The Bank of Ghana, BoG, has introduced a new benchmark interest rate to serve as guidance for commercial banks in the country to set their lending rates.
The new Ghana Reference Rate, GRR, which will be reset every month has been commenced at 16.82%, effective for April.
The GRR, which has been devised by the BoG in close collaboration with the Ghana Association of Bankers, will replace the pricing model hitherto used by the banks to set their respective base lending rates, which is the rate at which each bank lends to its most favoured customers.
Under the new model, effective immediately, each bank will place a risk premium on the GRR in setting their lending rate for each loan given, the size of which will depend on its assessment of the risk associated with the loan.
The newly introduced benchmark rate will expectedly guide banks in the anticipated base lending rate cuts they will now make in response to the 200 basis points cut in the Monetary Policy Rate, MPR, made by the BoG’s Monetary Policy Committee, MPC, a fortnight ago.
The initial GRR is 118 basis points lower than the current MPR which has been slashed to 18%, its lowest level in 36 months.
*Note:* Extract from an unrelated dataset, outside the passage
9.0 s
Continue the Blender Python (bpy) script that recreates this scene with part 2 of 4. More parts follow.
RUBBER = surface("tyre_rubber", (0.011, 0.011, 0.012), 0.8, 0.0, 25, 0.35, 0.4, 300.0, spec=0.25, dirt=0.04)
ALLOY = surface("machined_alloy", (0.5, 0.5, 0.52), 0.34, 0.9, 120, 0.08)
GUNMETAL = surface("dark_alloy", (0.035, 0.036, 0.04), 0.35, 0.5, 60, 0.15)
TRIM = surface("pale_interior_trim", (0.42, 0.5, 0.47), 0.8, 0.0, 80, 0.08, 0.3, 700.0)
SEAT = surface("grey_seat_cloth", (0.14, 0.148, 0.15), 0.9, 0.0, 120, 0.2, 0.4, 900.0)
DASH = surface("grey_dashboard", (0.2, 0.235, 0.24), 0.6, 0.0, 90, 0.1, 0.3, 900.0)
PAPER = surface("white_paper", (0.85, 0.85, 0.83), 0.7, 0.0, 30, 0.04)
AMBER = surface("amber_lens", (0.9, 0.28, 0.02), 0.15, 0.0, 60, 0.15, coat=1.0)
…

BoG is hoping that it will further encourage the banks to lower their lending rates in the wake of the most recent MPR cut.
Although the central bank has lowered the MPR from a long term high of 26% to 18% over the past 15 months, commercial banks have failed to match this with commensurate reductions in their respective base lending rates.
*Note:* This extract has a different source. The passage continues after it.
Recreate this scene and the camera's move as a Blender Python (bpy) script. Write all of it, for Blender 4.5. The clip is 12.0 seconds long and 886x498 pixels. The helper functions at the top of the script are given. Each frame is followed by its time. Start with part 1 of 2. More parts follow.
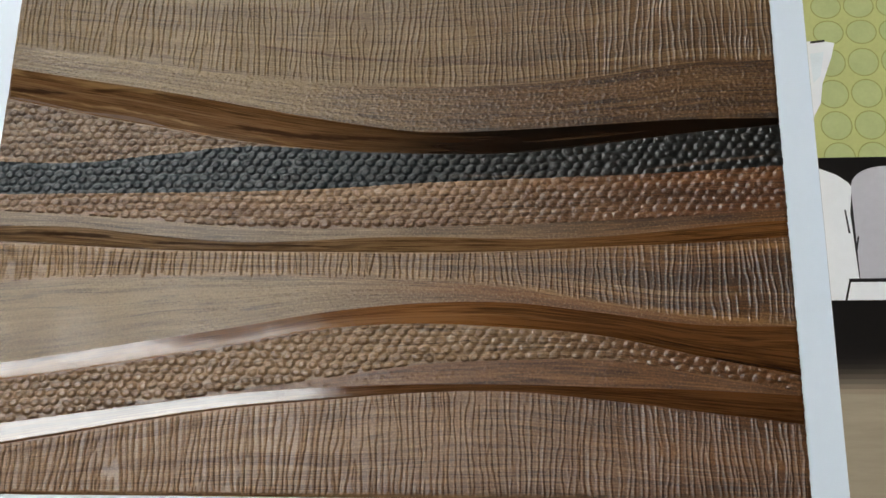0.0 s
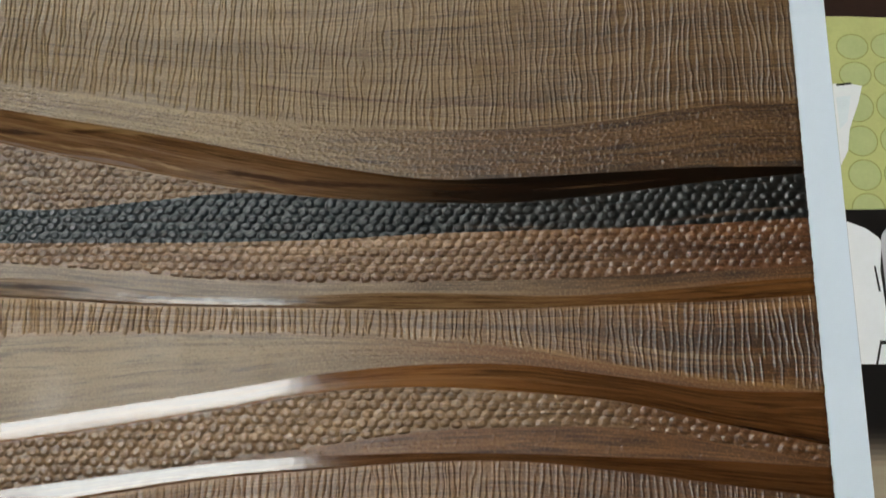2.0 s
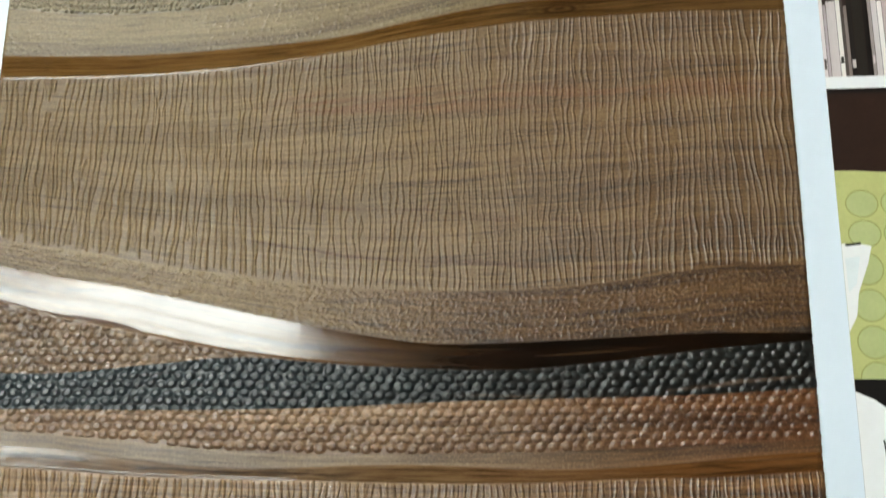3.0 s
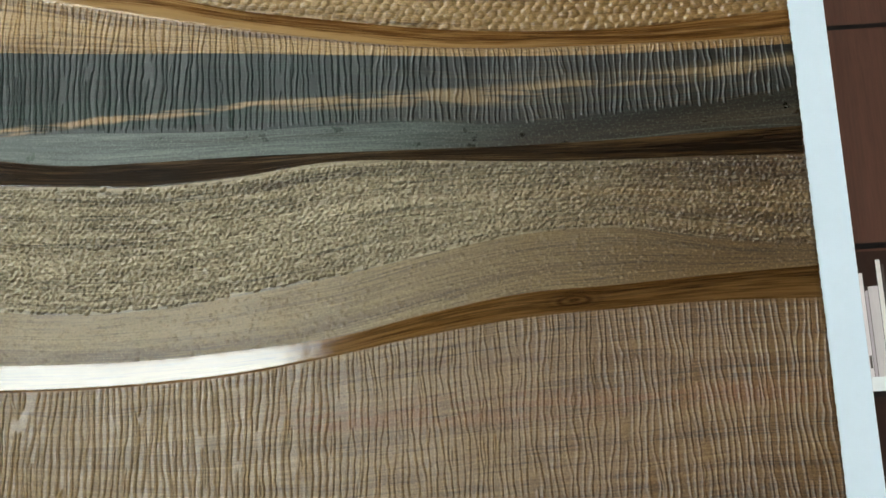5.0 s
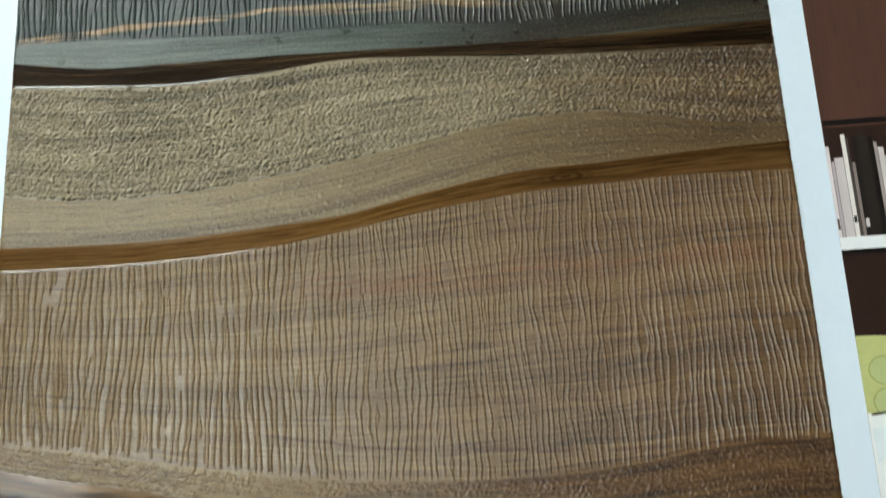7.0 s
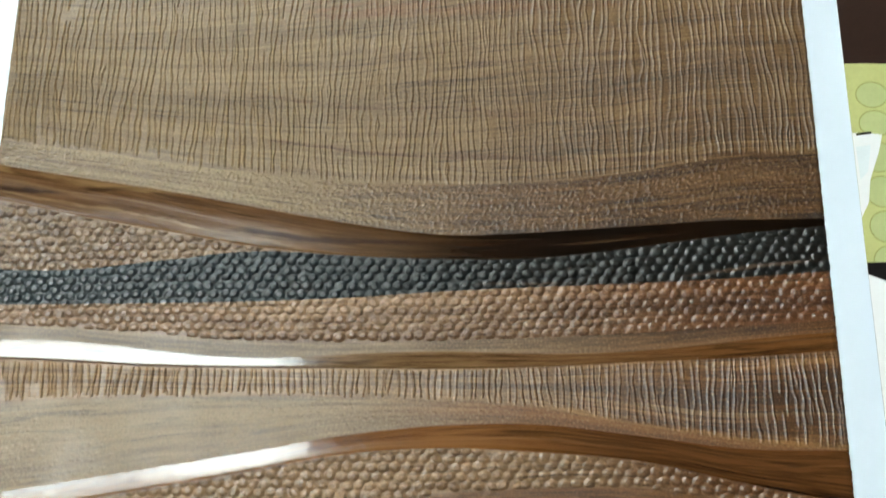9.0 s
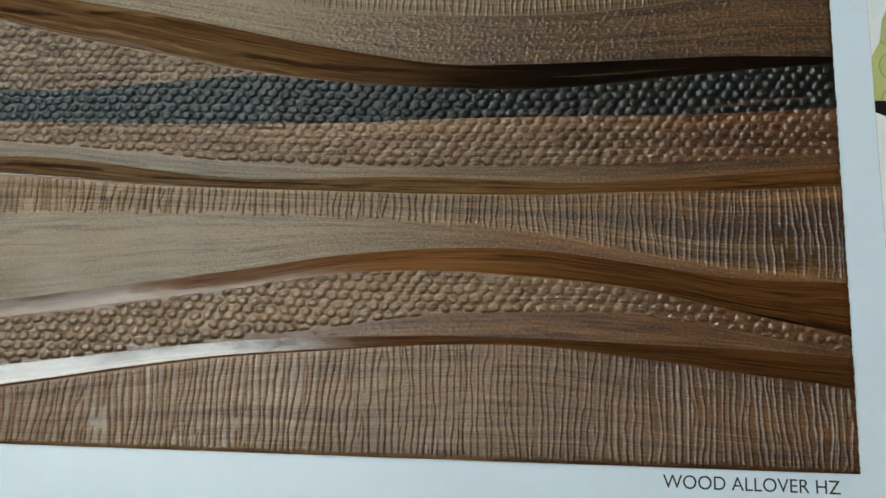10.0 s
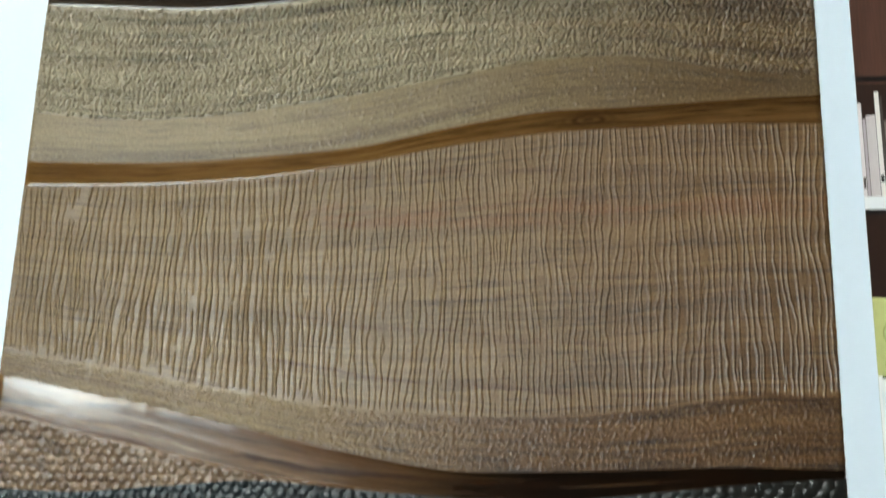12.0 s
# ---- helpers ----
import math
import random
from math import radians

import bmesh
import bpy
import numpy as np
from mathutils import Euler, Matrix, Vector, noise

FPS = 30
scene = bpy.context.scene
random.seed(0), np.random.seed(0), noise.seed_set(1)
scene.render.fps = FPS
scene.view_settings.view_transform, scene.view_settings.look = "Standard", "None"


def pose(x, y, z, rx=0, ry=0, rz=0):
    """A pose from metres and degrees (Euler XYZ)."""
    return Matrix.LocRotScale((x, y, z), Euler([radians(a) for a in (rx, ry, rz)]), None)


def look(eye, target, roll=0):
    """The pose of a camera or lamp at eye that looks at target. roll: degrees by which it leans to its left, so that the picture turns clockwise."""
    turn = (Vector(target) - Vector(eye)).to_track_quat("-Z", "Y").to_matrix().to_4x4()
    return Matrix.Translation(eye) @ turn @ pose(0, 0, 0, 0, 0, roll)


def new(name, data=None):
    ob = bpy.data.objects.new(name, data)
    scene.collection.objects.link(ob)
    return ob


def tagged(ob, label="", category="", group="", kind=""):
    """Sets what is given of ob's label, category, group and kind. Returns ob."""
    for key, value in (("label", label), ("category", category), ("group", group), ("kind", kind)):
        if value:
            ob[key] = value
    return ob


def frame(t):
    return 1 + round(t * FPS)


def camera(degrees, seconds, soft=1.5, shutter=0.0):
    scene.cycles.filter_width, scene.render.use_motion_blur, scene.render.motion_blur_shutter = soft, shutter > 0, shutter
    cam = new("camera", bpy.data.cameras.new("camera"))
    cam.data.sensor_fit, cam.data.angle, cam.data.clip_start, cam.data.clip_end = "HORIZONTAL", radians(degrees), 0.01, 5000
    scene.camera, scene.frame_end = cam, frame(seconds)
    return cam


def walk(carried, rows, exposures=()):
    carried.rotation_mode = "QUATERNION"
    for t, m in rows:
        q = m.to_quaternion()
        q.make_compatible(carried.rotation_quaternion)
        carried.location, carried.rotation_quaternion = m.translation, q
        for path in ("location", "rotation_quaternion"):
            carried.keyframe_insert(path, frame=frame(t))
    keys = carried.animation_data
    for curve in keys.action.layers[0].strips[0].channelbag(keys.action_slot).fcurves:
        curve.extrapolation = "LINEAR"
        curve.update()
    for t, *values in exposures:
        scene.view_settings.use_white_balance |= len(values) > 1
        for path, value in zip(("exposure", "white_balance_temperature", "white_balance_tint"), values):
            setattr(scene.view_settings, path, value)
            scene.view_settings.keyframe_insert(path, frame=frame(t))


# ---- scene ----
cam = camera(46.1, 12.0, shutter=0.4)
PATH = [
    (0, (0.147, -0.016, 0.254), (-0.031, 0.571, -1.649), -16.7),
    (0.5, (0.147, -0.018, 0.254), (-0.031, 0.584, -1.645), -16.2),
    (1, (0.144, -0.015, 0.25), (-0.018, 0.574, -1.655), -15.0),
    (1.5, (0.141, -0.012, 0.247), (-0.003, 0.595, -1.654), -13.0),
    (2, (0.141, 0.004, 0.243), (-0.008, 0.575, -1.667), -14.5),
    (2.5, (0.141, 0.025, 0.246), (-0.01, 0.584, -1.669), -15.2),
    (3, (0.142, 0.051, 0.251), (-0.015, 0.571, -1.674), -17.0),
    (3.5, (0.143, 0.07, 0.255), (-0.024, 0.598, -1.667), -18.0),
    (3.7, (0.141, 0.08, 0.253), (-0.014, 0.608, -1.67), -17.0),
    (5.3, (0.141, 0.144, 0.248), (-0.017, 0.591, -1.695), -22.3),
    (5.5, (0.14, 0.135, 0.249), (-0.01, 0.651, -1.678), -19.1),
    (6, (0.141, 0.136, 0.259), (-0.014, 0.619, -1.675), -21.0),
    (6.5, (0.141, 0.126, 0.26), (-0.018, 0.606, -1.675), -21.6),
    (6.7, (0.136, 0.111, 0.258), (0.01, 0.655, -1.662), -16.4),
    (8.3, (0.138, 0.048, 0.257), (-0.02, 0.622, -1.653), -17.9),
    (8.5, (0.138, 0.038, 0.251), (-0.022, 0.627, -1.653), -17.2),
    (9, (0.138, 0.02, 0.246), (-0.021, 0.575, -1.669), -16.6),
    (9.5, (0.139, -0.002, 0.236), (-0.03, 0.566, -1.675), -15.9),
    (10, (0.142, -0.017, 0.232), (-0.047, 0.52, -1.685), -17.7),
    (10.5, (0.139, -0.005, 0.234), (-0.032, 0.493, -1.695), -17.1),
    (11, (0.141, 0.024, 0.24), (-0.051, 0.496, -1.694), -20.2),
    (11.5, (0.14, 0.054, 0.247), (-0.052, 0.536, -1.684), -20.3),
    (12, (0.147, 0.085, 0.254), (-0.094, 0.577, -1.669), -25.5),
]
LIGHTNESS = [(0, -0.2, 6500, 14), (1.5, -0.08, 6500, 14), (2, -0.2, 6500, 11), (2.5, 0.25, 6500, 11), (3, 0.2, 6500, 7), (3.5, -0.03, 6500, 7), (5.5, 0.05, 6250, 5), (6.7, 0.0, 6250, 5), (8.3, 0.5, 6250, 5), (8.5, 0.47, 6250, 5), (9, 0.36, 6250, 5), (9.5, -0.27, 6250, 5), (10.2, -0.38, 6250, 5), (10.6, -0.38, 6250, 5), (11, -0.4, 6250, 5), (11.5, 0.14, 6250, 5), (12, 0.13, 6250, 5)]
walk(cam, [(t, look(eye, target, roll)) for t, eye, target, roll in PATH], LIGHTNESS)

# ---- light ----
world = bpy.data.worlds.new("world")
scene.world = world
world.use_nodes = True
wn = world.node_tree.nodes
sky = wn.new("ShaderNodeTexSky")
sky.sky_type, sky.sun_disc, sky.sun_elevation, sky.sun_rotation = "NISHITA", False, radians(40), radians(-60)
world.node_tree.links.new(sky.outputs[0], wn["Background"].inputs[0])
wn["Background"].inputs[1].default_value = 0.1
LAMP_GLOW = 35.0
W, TOP = 0.21, 0.335
CEILING, TABLE, FLOOR = 1.75, -0.0126, -0.7626


# ---- materials ----
def lin(rgb, k=1.0):
    return tuple(k * ((c / 255 + 0.055) / 1.055) ** 2.4 for c in rgb) + (1.0,)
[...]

Indeed, over the one year period up to February this year, the average base lending rate has only fallen by 240 basis points, well short of the 300 basis points reduction in the MPR over the same period.
The Governor of the BoG has blamed this on policy transmission lags as banks have had to allow their existing relatively high fixed deposit contracts entered into with their depositing customers to expire before they can lower their cost of funds by negotiating lower deposit rates, which in turn can allow them to lower their lending rates.
However, the new GRR is computed using a greater focus on credit risk assessment rather than cost of funds and thus is expected to persuade banks to lower their lending rates at a faster pace in response to monetary easing by the BoG.
The new GRR for April is instructively 128 basis points lower than the lowest base lending rate charged in Ghana’s commercial banking industry as at February – 18.1 per cent charged by Barclays Bank – and 208.8 basis points lower than the highest, which is the 37.7 per cent charged by Unibank.
It is therefore expected that the new GRR will persuade banks to significantly lower their respective base lending rates over the coming days. However private sector chieftains fret that the new model may not influence actual effective lending rates since the banks are still allowed to devise their own risk premium over and above the GRR in computing how much they will charge on each loan.
Instructively, most banks charge effective lending rates that are between 50 and 200 basis points above their respective base lending rates, citing high credit risk as their rationale.
Indeed, the industry’s average non-performing loans, NPL, ratio is currently at a long term high of 21%, a situation which has lowered banking industry profitability and forced them to make hefty loan loss provisions that has eaten significantly into their capital.